Simple Prometheus Integration
Prometheus can receive OTLP metrics directly when the OTLP receiver is enabled. This allows MySQL metrics to be queried through PromQL and visualized in Prometheus-compatible dashboards.
Vendor-Neutral Telemetry
OpenTelemetry provides a vendor-neutral model for telemetry data. This gives teams more flexibility to route metrics to different backends or add the OpenTelemetry Collector later if requirements change.
Unified Observability
MySQL metrics can become part of a broader observability strategy that includes application metrics, traces, and logs. This helps teams investigate performance issues across the full application stack rather than looking at the database in isolation.
Simpler Architecture
For many use cases, MySQL can export metrics directly without requiring a separate MySQL exporter process. This reduces the number of moving parts that need to be installed, configured, secured, and maintained.
Flexible Production Architecture
Teams can start with direct export from MySQL to Prometheus for a simple setup.

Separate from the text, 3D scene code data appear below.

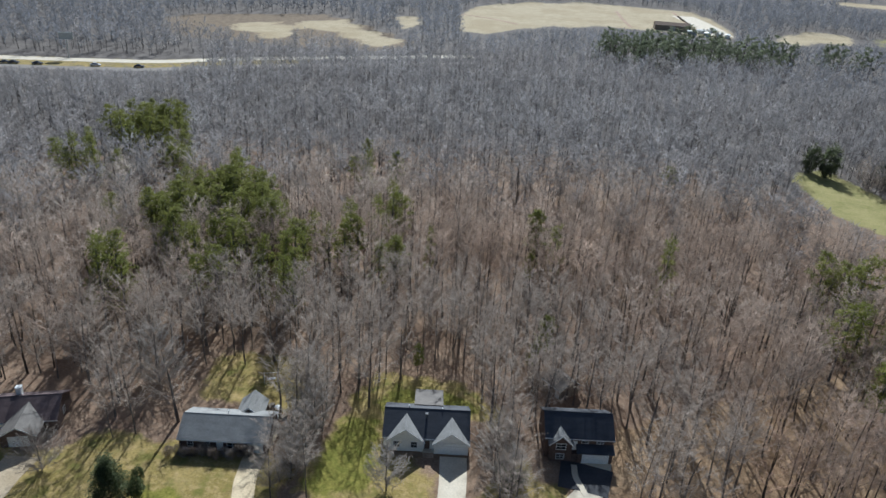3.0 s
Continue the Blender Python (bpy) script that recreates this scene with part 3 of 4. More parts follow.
def spread_out(templates, places, rng, scale=(0.8, 1.2)):
    """Copies of template triangles at many places, turned and scaled, in one array, with the tint, tone, trunk share and bulge of each vertex.
    A template is a pair: the triangles of the wood and those of the twigs or needles (either may be empty)."""
    pick = rng.integers(0, len(templates), len(places))
    out, extra = [], {"tint": [], "tone": [], "stem": [], "bulge": []}
    for k, (wood, fine) in enumerate(templates):
        at = places[pick == k]
        if not len(at):
            continue
        n = len(at)
        a, s = rng.uniform(0, 6.28, n), rng.uniform(*scale, n)
        if at.shape[1] > 2:
            s = np.minimum(s, at[:, 2] / 16)
        w = s * rng.uniform(0.9, 1.4, n)
        v = np.concatenate([wood.reshape(-1, 3), fine.reshape(-1, 3)])
        main = fine if len(fine) else wood
        g = (v - main.reshape(-1, 3).mean(0)) / (main.reshape(-1, 3).std(0) + 1e-6)
        g /= np.linalg.norm(g, axis=1)[:, None] + 1e-6
        ca, sa = np.cos(a)[:, None], np.sin(a)[:, None]

        def turned(q):
            return q[:, 0] * ca - q[:, 1] * sa, q[:, 0] * sa + q[:, 1] * ca

        x, y = turned(v)
        gx, gy = turned(g)
        out.append(np.stack([x * w[:, None] + at[:, :1], y * w[:, None] + at[:, 1:2], v[:, 2] * s[:, None]], -1).reshape(-1, 3, 3).astype(np.float32))
        extra["bulge"].append(np.stack([gx, gy, np.broadcast_to(g[:, 2], gx.shape)], -1).reshape(-1, 3).astype(np.float32))
        patch = 0.5 + 0.5 * np.sin(at[:, 0] / 37 + 1.3 * np.sin(at[:, 1] / 51)) * np.sin(at[:, 1] / 43 + 0.7)
        # the brown tint fades with distance, imitating haze in the colour
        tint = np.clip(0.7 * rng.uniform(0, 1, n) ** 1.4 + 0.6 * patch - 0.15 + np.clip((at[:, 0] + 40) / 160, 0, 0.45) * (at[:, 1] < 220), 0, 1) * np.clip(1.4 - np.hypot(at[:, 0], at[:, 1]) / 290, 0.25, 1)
        extra["tint"].append(np.repeat(tint, len(v)))
        extra["tone"].append(np.repeat(np.clip(1 + rng.normal(0, 1, n) * np.clip(0.3 - np.hypot(at[:, 0], at[:, 1]) / 2500, 0.12, 0.26), 0.5, 1.7), len(v)))
        extra["stem"].append(np.tile(np.repeat((1.0, 0.0), (len(wood) * 3, len(fine) * 3)), n))
    return np.concatenate(out), {key: np.concatenate(values) for key, values in extra.items()}


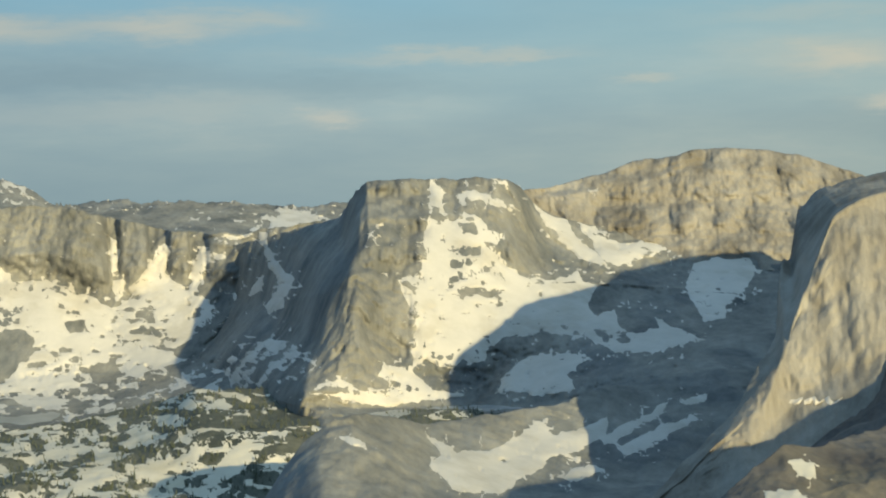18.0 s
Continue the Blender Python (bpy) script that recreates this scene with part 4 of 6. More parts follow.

As requirements grow, they can introduce the OpenTelemetry Collector to customize, process, and route telemetry data.
Tunable Metric Collection
MySQL meter groups and metrics reader frequency settings allow teams to control what categories of metrics are enabled and how frequently they are evaluated and exported.
When to Continue Using mysqld_exporter
MySQL Telemetry is a strong step forward, but it is not always a complete replacement for existing monitoring tools.
Traditional tools such as mysqld_exporter may still be better suited for:
- Existing Prometheus dashboards and alerts built around exporter metric names
- Replication-specific monitoring
- More detailed SQL or Performance Schema analysis
- Environments where pull-based Prometheus scraping remains the preferred model
In practice, many teams may choose a hybrid approach: use MySQL Telemetry for OpenTelemetry-based observability while continuing to use mysqld_exporter for specialized MySQL operational metrics.
Conclusion
MySQL OpenTelemetry metrics provide a modern way to bring MySQL observability into Prometheus.
The simplest architecture is direct export from MySQL to the Prometheus OTLP receiver. This allows teams to configure MySQL metrics export, verify results in Prometheus, and begin building dashboards and alerts.
For more advanced deployments, the OpenTelemetry Collector can be introduced between MySQL and Prometheus. This provides additional capabilities such as filtering, enrichment, batching, routing, transformation, and multi-backend export.
This approach gives teams a practical path forward:
- Start simple with direct MySQL-to-Prometheus OTLP export
- Add the OpenTelemetry Collector when more customization is required
- Use
SET PERSIST_ONLYto persist MySQL telemetry settings for startup - Verify telemetry configuration with
SHOW VARIABLES LIKE 'telemetry%'; - Tune MySQL meter groups and metrics reader frequency based on monitoring needs
- Reduce reliance on external database credentials for basic metrics collection
- Build toward a more unified OpenTelemetry-based observability architecture
As observability continues to evolve, MySQL Telemetry represents an important step toward simpler, more flexible, and more secure monitoring for MySQL.